## WORK REQUIRED
Quote all lines below exactly. Images stay out.

## DATA BLOCK
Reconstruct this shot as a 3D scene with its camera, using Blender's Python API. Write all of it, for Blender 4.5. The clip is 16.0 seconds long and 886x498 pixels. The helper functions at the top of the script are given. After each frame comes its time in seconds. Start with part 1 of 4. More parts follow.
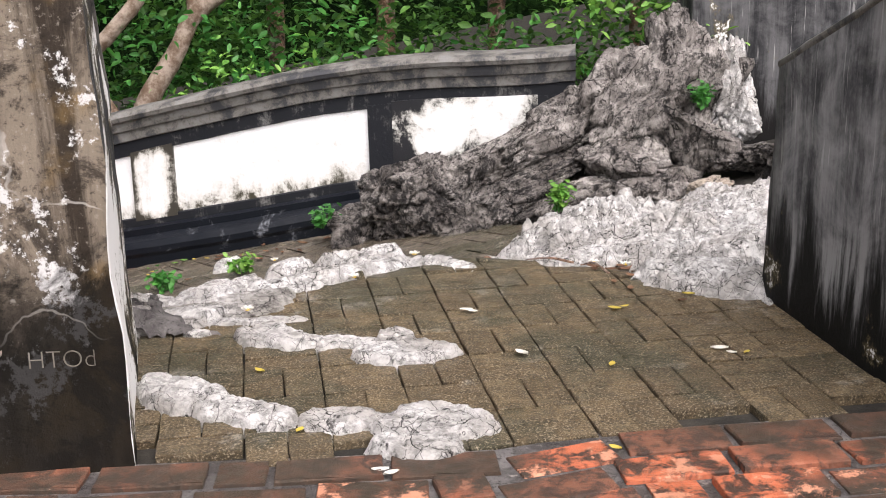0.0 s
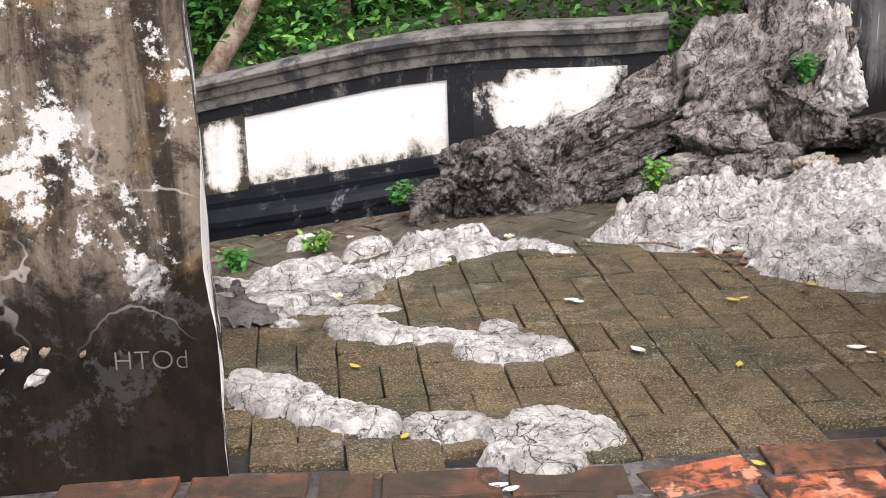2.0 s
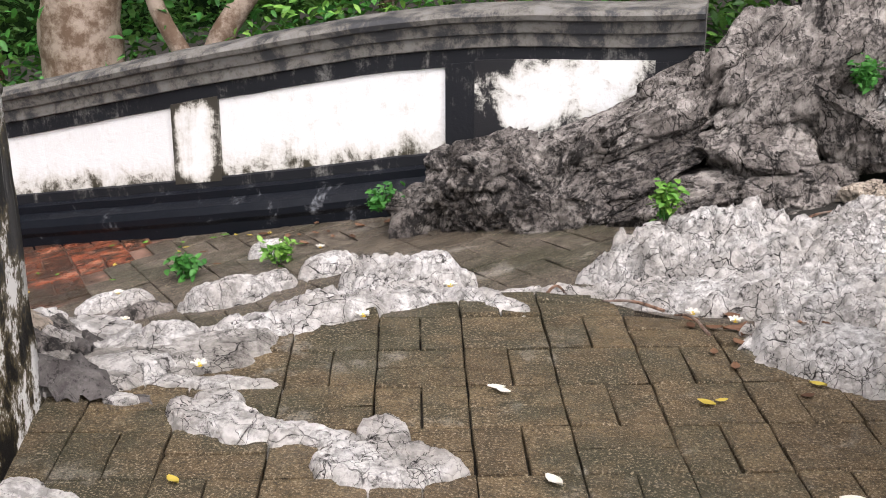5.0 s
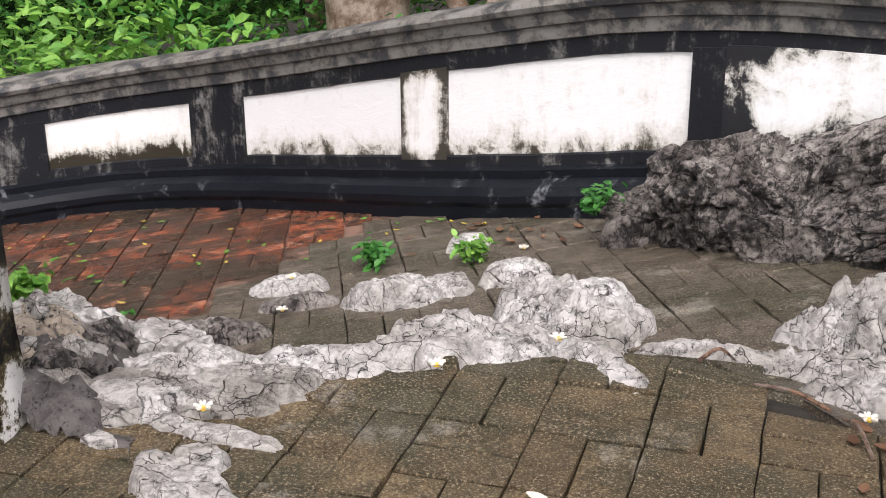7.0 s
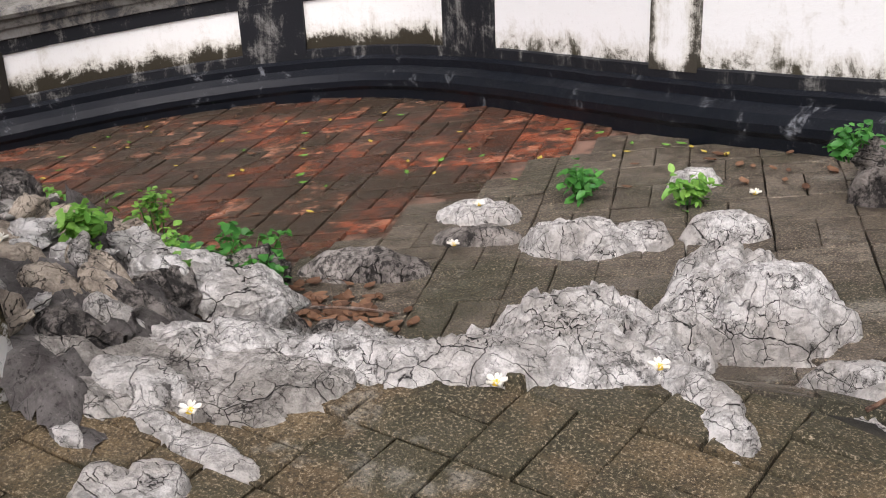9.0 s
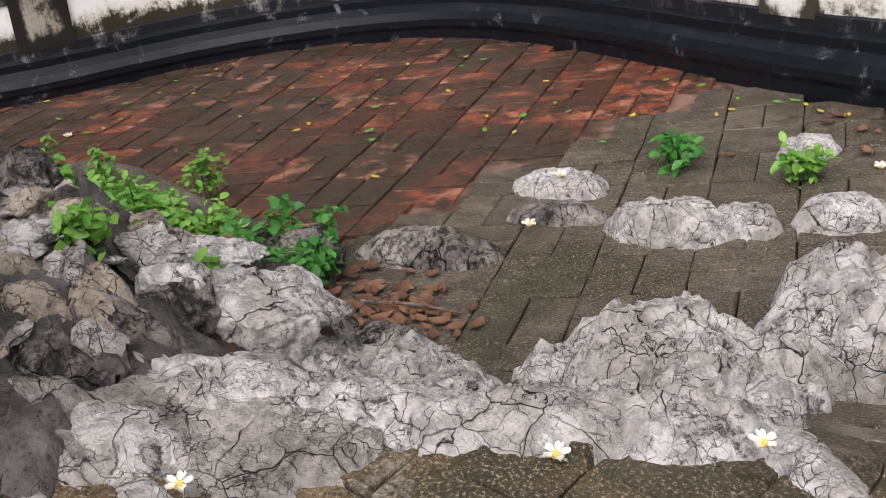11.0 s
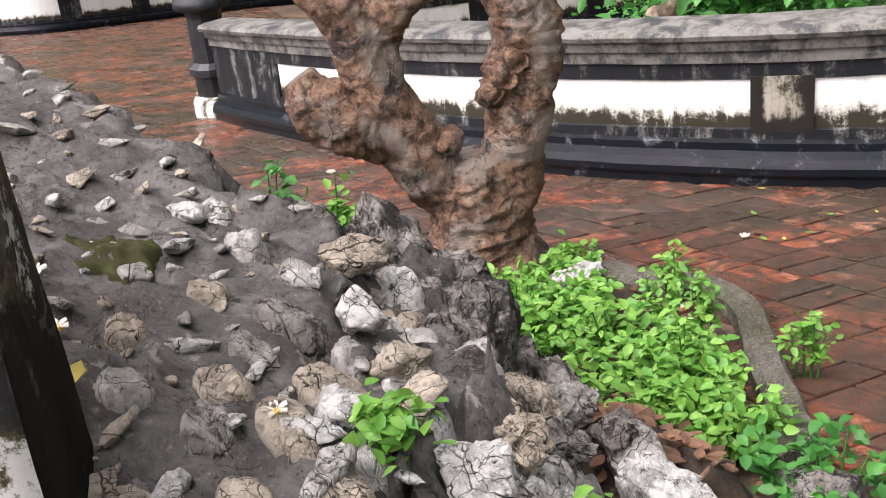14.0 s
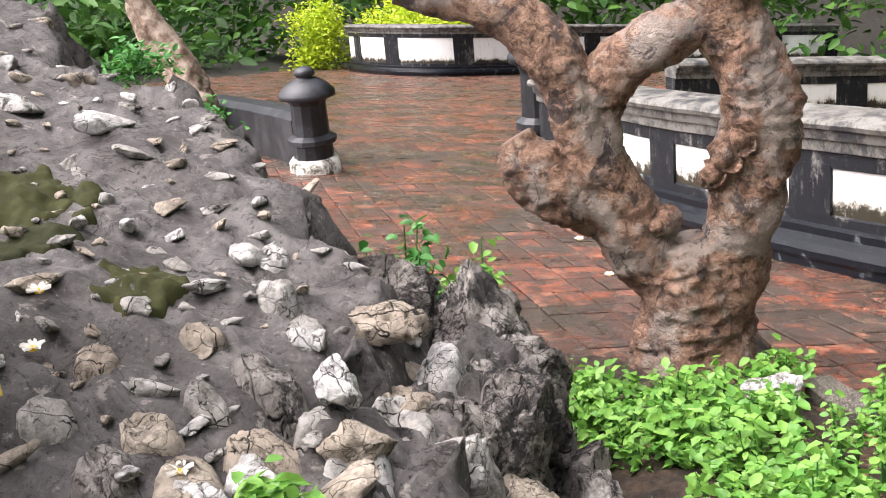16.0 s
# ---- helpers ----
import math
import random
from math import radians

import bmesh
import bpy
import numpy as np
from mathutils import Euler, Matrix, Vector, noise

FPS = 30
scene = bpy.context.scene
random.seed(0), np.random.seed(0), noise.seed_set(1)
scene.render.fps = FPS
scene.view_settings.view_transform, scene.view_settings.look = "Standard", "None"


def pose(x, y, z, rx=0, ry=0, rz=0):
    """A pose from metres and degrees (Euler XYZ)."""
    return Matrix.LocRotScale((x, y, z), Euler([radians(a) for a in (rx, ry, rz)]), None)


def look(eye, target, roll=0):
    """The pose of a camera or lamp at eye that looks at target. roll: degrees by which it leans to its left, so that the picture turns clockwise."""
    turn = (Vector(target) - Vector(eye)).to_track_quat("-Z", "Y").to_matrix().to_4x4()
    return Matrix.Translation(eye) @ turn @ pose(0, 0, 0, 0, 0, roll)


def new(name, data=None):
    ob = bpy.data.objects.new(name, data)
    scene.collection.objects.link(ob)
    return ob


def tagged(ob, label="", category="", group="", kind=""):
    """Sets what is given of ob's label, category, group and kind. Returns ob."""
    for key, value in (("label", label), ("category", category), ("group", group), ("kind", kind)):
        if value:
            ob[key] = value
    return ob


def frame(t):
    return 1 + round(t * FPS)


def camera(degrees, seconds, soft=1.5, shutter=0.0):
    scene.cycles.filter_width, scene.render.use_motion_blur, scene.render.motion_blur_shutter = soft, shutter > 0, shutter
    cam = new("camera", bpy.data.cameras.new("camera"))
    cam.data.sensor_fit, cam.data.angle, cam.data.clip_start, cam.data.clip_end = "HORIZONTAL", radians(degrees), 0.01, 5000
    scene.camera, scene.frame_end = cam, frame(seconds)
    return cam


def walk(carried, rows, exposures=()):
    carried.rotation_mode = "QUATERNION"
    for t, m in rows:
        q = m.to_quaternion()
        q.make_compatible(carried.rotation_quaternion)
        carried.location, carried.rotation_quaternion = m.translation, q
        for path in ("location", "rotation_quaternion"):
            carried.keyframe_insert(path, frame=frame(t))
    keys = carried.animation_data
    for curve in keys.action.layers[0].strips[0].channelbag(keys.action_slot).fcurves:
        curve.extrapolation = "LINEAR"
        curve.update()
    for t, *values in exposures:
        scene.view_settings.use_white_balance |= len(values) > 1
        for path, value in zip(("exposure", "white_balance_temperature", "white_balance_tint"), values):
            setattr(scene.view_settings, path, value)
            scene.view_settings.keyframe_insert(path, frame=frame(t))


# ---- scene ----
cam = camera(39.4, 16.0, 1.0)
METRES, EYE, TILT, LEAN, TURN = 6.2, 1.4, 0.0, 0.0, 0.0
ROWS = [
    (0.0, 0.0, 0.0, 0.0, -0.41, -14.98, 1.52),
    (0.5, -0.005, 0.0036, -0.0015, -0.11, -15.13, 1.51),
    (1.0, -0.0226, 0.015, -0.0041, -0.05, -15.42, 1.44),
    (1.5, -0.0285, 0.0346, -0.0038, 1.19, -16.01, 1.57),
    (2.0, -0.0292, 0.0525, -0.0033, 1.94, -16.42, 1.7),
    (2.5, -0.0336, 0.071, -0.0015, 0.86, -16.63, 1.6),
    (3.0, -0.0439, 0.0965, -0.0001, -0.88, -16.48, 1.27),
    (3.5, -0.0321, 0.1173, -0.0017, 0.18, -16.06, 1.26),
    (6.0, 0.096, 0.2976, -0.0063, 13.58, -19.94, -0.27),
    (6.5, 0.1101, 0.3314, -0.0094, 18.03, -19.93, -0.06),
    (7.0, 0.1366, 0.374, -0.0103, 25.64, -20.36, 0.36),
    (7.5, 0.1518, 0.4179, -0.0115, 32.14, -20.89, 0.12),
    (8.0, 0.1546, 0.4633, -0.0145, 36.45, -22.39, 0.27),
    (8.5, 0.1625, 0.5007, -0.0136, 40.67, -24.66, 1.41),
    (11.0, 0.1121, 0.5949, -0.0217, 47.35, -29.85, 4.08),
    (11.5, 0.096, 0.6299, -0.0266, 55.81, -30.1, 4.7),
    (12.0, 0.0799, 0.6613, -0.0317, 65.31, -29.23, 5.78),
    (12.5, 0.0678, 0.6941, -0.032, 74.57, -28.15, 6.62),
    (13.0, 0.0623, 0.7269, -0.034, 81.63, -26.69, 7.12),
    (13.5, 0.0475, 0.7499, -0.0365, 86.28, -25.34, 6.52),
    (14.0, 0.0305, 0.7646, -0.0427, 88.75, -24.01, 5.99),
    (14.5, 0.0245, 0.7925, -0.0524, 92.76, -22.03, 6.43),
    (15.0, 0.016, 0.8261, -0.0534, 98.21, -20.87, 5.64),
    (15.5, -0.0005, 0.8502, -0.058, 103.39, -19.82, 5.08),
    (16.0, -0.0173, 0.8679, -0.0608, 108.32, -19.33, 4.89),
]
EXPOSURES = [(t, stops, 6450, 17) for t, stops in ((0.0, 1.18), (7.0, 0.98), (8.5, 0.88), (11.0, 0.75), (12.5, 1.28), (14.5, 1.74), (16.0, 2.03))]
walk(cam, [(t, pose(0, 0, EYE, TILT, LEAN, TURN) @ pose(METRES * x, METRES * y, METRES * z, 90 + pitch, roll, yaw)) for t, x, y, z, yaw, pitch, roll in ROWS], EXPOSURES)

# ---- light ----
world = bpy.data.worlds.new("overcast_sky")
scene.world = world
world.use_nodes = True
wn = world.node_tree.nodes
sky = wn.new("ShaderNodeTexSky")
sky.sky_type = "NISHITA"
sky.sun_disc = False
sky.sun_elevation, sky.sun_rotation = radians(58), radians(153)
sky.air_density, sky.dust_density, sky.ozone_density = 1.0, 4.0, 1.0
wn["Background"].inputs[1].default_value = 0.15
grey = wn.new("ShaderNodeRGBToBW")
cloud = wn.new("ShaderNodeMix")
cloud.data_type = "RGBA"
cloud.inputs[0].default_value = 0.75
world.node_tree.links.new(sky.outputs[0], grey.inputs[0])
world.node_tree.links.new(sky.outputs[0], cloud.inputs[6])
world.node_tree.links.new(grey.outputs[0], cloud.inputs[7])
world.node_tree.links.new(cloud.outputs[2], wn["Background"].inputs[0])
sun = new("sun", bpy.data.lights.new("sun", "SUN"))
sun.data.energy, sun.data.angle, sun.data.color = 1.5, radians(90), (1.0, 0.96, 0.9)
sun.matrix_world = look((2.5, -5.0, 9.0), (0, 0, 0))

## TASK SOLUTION
Reconstruct this shot as a 3D scene with its camera, using Blender's Python API. Write all of it, for Blender 4.5. The clip is 16.0 seconds long and 886x498 pixels. The helper functions at the top of the script are given. After each frame comes its time in seconds. Start with part 1 of 4. More parts follow.
0.0 s
2.0 s
5.0 s
7.0 s
9.0 s
11.0 s
14.0 s
16.0 s
# ---- helpers ----
import math
import random
from math import radians

import bmesh
import bpy
import numpy as np
from mathutils import Euler, Matrix, Vector, noise

FPS = 30
scene = bpy.context.scene
random.seed(0), np.random.seed(0), noise.seed_set(1)
scene.render.fps = FPS
scene.view_settings.view_transform, scene.view_settings.look = "Standard", "None"


def pose(x, y, z, rx=0, ry=0, rz=0):
    """A pose from metres and degrees (Euler XYZ)."""
    return Matrix.LocRotScale((x, y, z), Euler([radians(a) for a in (rx, ry, rz)]), None)


def look(eye, target, roll=0):
    """The pose of a camera or lamp at eye that looks at target. roll: degrees by which it leans to its left, so that the picture turns clockwise."""
    turn = (Vector(target) - Vector(eye)).to_track_quat("-Z", "Y").to_matrix().to_4x4()
    return Matrix.Translation(eye) @ turn @ pose(0, 0, 0, 0, 0, roll)


def new(name, data=None):
    ob = bpy.data.objects.new(name, data)
    scene.collection.objects.link(ob)
    return ob


def tagged(ob, label="", category="", group="", kind=""):
    """Sets what is given of ob's label, category, group and kind. Returns ob."""
    for key, value in (("label", label), ("category", category), ("group", group), ("kind", kind)):
        if value:
            ob[key] = value
    return ob


def frame(t):
    return 1 + round(t * FPS)


def camera(degrees, seconds, soft=1.5, shutter=0.0):
    scene.cycles.filter_width, scene.render.use_motion_blur, scene.render.motion_blur_shutter = soft, shutter > 0, shutter
    cam = new("camera", bpy.data.cameras.new("camera"))
    cam.data.sensor_fit, cam.data.angle, cam.data.clip_start, cam.data.clip_end = "HORIZONTAL", radians(degrees), 0.01, 5000
    scene.camera, scene.frame_end = cam, frame(seconds)
    return cam


def walk(carried, rows, exposures=()):
    carried.rotation_mode = "QUATERNION"
    for t, m in rows:
        q = m.to_quaternion()
        q.make_compatible(carried.rotation_quaternion)
        carried.location, carried.rotation_quaternion = m.translation, q
        for path in ("location", "rotation_quaternion"):
            carried.keyframe_insert(path, frame=frame(t))
    keys = carried.animation_data
    for curve in keys.action.layers[0].strips[0].channelbag(keys.action_slot).fcurves:
        curve.extrapolation = "LINEAR"
        curve.update()
    for t, *values in exposures:
        scene.view_settings.use_white_balance |= len(values) > 1
        for path, value in zip(("exposure", "white_balance_temperature", "white_balance_tint"), values):
            setattr(scene.view_settings, path, value)
            scene.view_settings.keyframe_insert(path, frame=frame(t))


# ---- scene ----
cam = camera(39.4, 16.0, 1.0)
METRES, EYE, TILT, LEAN, TURN = 6.2, 1.4, 0.0, 0.0, 0.0
ROWS = [
    (0.0, 0.0, 0.0, 0.0, -0.41, -14.98, 1.52),
    (0.5, -0.005, 0.0036, -0.0015, -0.11, -15.13, 1.51),
    (1.0, -0.0226, 0.015, -0.0041, -0.05, -15.42, 1.44),
    (1.5, -0.0285, 0.0346, -0.0038, 1.19, -16.01, 1.57),
    (2.0, -0.0292, 0.0525, -0.0033, 1.94, -16.42, 1.7),
    (2.5, -0.0336, 0.071, -0.0015, 0.86, -16.63, 1.6),
    (3.0, -0.0439, 0.0965, -0.0001, -0.88, -16.48, 1.27),
    (3.5, -0.0321, 0.1173, -0.0017, 0.18, -16.06, 1.26),
    (6.0, 0.096, 0.2976, -0.0063, 13.58, -19.94, -0.27),
    (6.5, 0.1101, 0.3314, -0.0094, 18.03, -19.93, -0.06),
    (7.0, 0.1366, 0.374, -0.0103, 25.64, -20.36, 0.36),
    (7.5, 0.1518, 0.4179, -0.0115, 32.14, -20.89, 0.12),
    (8.0, 0.1546, 0.4633, -0.0145, 36.45, -22.39, 0.27),
    (8.5, 0.1625, 0.5007, -0.0136, 40.67, -24.66, 1.41),
    (11.0, 0.1121, 0.5949, -0.0217, 47.35, -29.85, 4.08),
    (11.5, 0.096, 0.6299, -0.0266, 55.81, -30.1, 4.7),
    (12.0, 0.0799, 0.6613, -0.0317, 65.31, -29.23, 5.78),
    (12.5, 0.0678, 0.6941, -0.032, 74.57, -28.15, 6.62),
    (13.0, 0.0623, 0.7269, -0.034, 81.63, -26.69, 7.12),
    (13.5, 0.0475, 0.7499, -0.0365, 86.28, -25.34, 6.52),
    (14.0, 0.0305, 0.7646, -0.0427, 88.75, -24.01, 5.99),
    (14.5, 0.0245, 0.7925, -0.0524, 92.76, -22.03, 6.43),
    (15.0, 0.016, 0.8261, -0.0534, 98.21, -20.87, 5.64),
    (15.5, -0.0005, 0.8502, -0.058, 103.39, -19.82, 5.08),
    (16.0, -0.0173, 0.8679, -0.0608, 108.32, -19.33, 4.89),
]
EXPOSURES = [(t, stops, 6450, 17) for t, stops in ((0.0, 1.18), (7.0, 0.98), (8.5, 0.88), (11.0, 0.75), (12.5, 1.28), (14.5, 1.74), (16.0, 2.03))]
walk(cam, [(t, pose(0, 0, EYE, TILT, LEAN, TURN) @ pose(METRES * x, METRES * y, METRES * z, 90 + pitch, roll, yaw)) for t, x, y, z, yaw, pitch, roll in ROWS], EXPOSURES)

# ---- light ----
world = bpy.data.worlds.new("overcast_sky")
scene.world = world
world.use_nodes = True
wn = world.node_tree.nodes
sky = wn.new("ShaderNodeTexSky")
sky.sky_type = "NISHITA"
sky.sun_disc = False
sky.sun_elevation, sky.sun_rotation = radians(58), radians(153)
sky.air_density, sky.dust_density, sky.ozone_density = 1.0, 4.0, 1.0
wn["Background"].inputs[1].default_value = 0.15
grey = wn.new("ShaderNodeRGBToBW")
cloud = wn.new("ShaderNodeMix")
cloud.data_type = "RGBA"
cloud.inputs[0].default_value = 0.75
world.node_tree.links.new(sky.outputs[0], grey.inputs[0])
world.node_tree.links.new(sky.outputs[0], cloud.inputs[6])
world.node_tree.links.new(grey.outputs[0], cloud.inputs[7])
world.node_tree.links.new(cloud.outputs[2], wn["Background"].inputs[0])
sun = new("sun", bpy.data.lights.new("sun", "SUN"))
sun.data.energy, sun.data.angle, sun.data.color = 1.5, radians(90), (1.0, 0.96, 0.9)
sun.matrix_world = look((2.5, -5.0, 9.0), (0, 0, 0))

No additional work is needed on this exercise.